-- Exercise --
Only the lines from the one containing "scene.view_settings.keyframe_insert(path, frame=frame(t))" down to the one containing "return (m.translation, way, ob.name, place, normal)", inclusive, are to be quoted exactly.

-- Material provided --
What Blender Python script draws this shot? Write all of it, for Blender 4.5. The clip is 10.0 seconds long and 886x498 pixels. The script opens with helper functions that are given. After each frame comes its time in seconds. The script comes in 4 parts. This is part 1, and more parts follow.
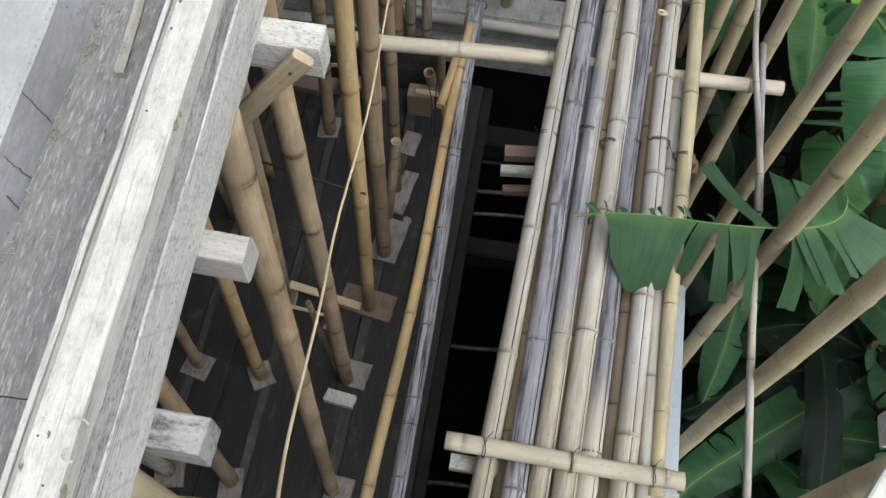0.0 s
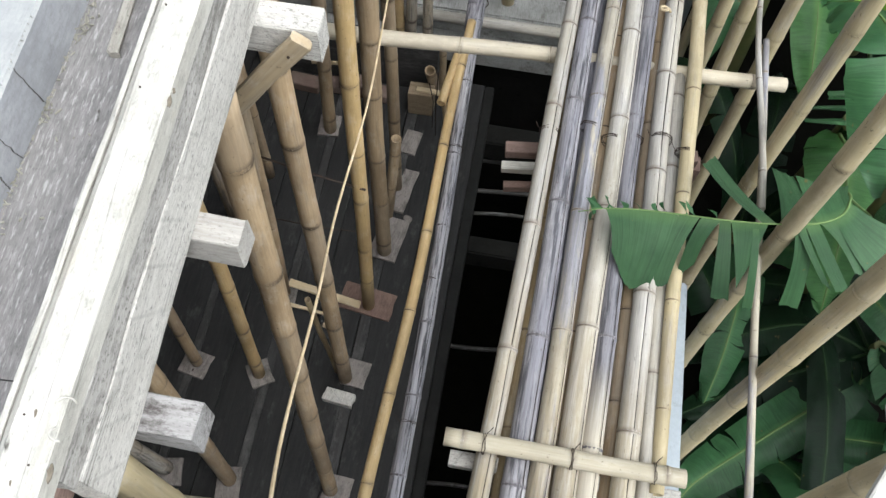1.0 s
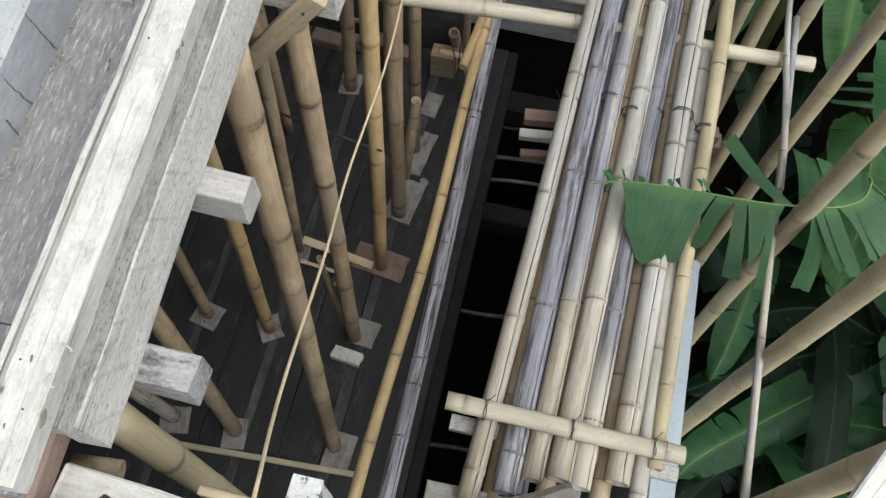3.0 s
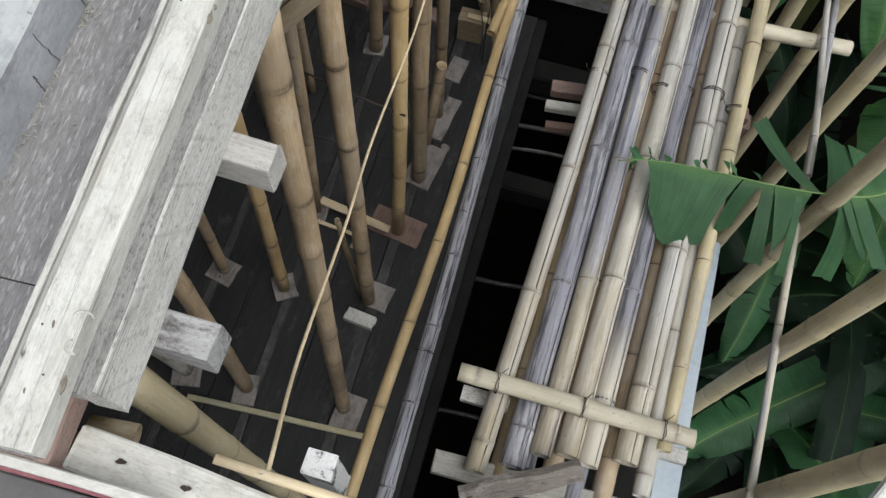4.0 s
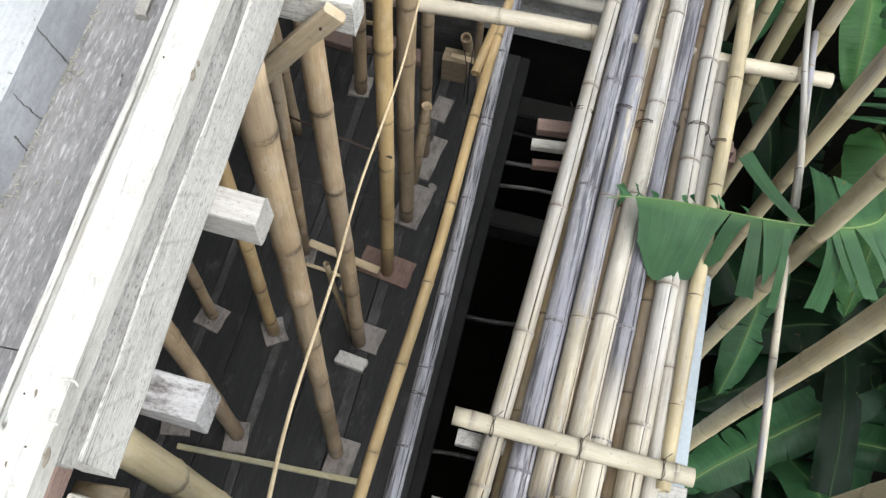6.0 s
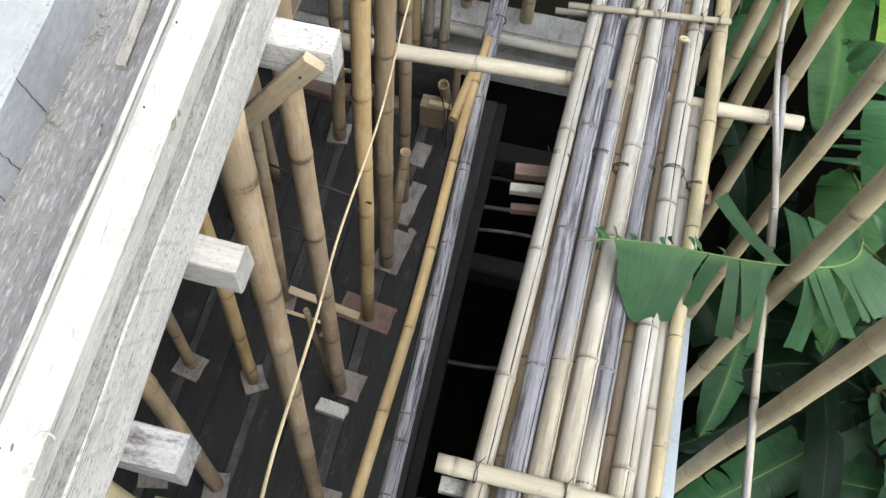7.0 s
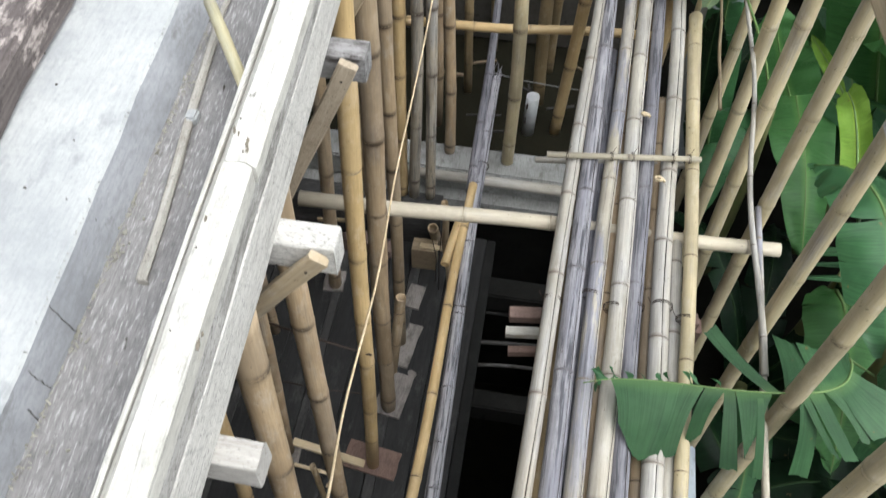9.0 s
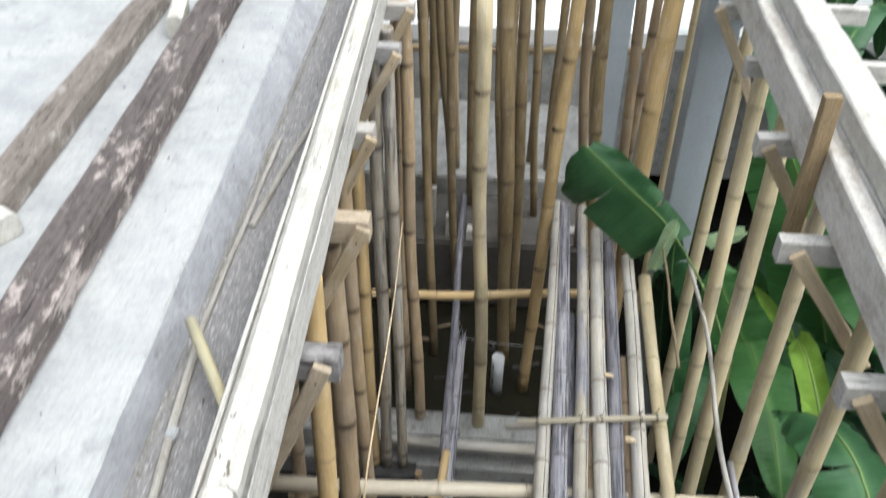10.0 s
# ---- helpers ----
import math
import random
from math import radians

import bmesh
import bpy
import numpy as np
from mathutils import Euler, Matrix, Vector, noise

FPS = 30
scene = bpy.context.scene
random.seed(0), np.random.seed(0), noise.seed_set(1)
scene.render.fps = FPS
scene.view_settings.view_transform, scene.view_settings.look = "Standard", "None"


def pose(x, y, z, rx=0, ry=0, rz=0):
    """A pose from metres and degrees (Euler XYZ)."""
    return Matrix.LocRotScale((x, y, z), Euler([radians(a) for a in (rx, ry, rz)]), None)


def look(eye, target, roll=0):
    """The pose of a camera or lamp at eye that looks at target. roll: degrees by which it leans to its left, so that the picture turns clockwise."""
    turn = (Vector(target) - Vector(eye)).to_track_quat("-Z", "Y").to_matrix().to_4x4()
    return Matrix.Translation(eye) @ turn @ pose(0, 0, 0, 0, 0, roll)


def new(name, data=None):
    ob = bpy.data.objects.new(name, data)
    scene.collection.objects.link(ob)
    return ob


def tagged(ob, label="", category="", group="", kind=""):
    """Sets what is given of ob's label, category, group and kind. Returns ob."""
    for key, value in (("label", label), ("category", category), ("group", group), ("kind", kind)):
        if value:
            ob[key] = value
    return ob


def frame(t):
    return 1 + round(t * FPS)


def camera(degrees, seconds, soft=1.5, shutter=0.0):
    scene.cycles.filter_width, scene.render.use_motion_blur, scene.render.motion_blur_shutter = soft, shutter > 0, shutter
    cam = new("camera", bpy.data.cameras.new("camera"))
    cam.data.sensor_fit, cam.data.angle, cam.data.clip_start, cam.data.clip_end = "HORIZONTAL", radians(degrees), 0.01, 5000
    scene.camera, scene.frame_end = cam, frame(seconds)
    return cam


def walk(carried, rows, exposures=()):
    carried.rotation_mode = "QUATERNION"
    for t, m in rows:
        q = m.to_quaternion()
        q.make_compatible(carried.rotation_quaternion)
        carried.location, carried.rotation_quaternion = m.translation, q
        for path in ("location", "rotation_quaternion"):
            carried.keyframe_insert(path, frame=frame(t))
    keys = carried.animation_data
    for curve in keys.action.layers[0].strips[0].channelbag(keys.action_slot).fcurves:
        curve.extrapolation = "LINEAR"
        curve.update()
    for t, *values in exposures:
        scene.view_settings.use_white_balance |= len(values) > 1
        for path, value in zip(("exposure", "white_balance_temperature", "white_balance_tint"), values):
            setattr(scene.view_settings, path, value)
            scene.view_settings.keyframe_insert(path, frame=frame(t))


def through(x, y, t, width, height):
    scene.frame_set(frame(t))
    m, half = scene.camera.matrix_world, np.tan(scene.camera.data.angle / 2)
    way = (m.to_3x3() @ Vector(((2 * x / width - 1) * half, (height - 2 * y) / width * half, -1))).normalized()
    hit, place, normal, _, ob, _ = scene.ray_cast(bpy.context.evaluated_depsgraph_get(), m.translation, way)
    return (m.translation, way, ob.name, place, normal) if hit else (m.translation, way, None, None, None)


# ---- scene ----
cam = camera(55.0, 10.0, soft=1.4, shutter=0.3)
# seconds, x, y, z, yaw, pitch, roll
PATH = [
    (0.0, 0.0121, 0.0031, 4.4459, 6.632, -63.541, 3.044),
    (0.5, 0.0092, 0.0044, 4.4223, 6.233, -62.034, 3.001),
    (1.0, 0.0181, -0.0131, 4.4093, 6.766, -63.258, 3.163),
    (1.5, 0.0537, -0.0108, 4.3881, 7.960, -64.248, 1.150),
    (2.0, 0.0412, -0.0031, 4.3879, 7.985, -65.486, 2.931),
    (3.5, 0.0364, -0.0030, 4.4152, 9.978, -66.050, 4.412),
    (4.0, 0.0152, 0.0215, 4.3996, 11.145, -68.343, 4.935),
    (4.5, 0.0109, 0.0358, 4.4331, 11.189, -67.865, 4.899),
    (5.0, 0.0083, 0.0491, 4.3935, 10.949, -67.492, 4.773),
    (6.5, 0.0050, 0.0449, 4.3913, 8.518, -64.466, 5.249),
    (7.0, 0.0040, 0.0451, 4.3947, 7.266, -62.786, 6.124),
    (7.5, 0.0086, 0.0432, 4.4009, 8.030, -61.865, 5.658),
    (8.0, -0.0004, 0.0391, 4.3948, 8.243, -62.033, 6.491),
    (8.5, 0.0022, 0.0408, 4.4481, 8.192, -59.065, 4.845),
    (9.0, -0.0200, 0.0796, 4.5318, 7.551, -54.552, 1.889),
    (9.5, -0.0208, 0.0891, 4.5599, 6.901, -48.400, 1.130),
    (10.0, -0.0320, 0.0968, 4.6625, 4.855, -37.893, 0.375),
]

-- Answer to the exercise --
            scene.view_settings.keyframe_insert(path, frame=frame(t))


def through(x, y, t, width, height):
    scene.frame_set(frame(t))
    m, half = scene.camera.matrix_world, np.tan(scene.camera.data.angle / 2)
    way = (m.to_3x3() @ Vector(((2 * x / width - 1) * half, (height - 2 * y) / width * half, -1))).normalized()
    hit, place, normal, _, ob, _ = scene.ray_cast(bpy.context.evaluated_depsgraph_get(), m.translation, way)
    return (m.translation, way, ob.name, place, normal) if hit else (m.translation, way, None, None, None)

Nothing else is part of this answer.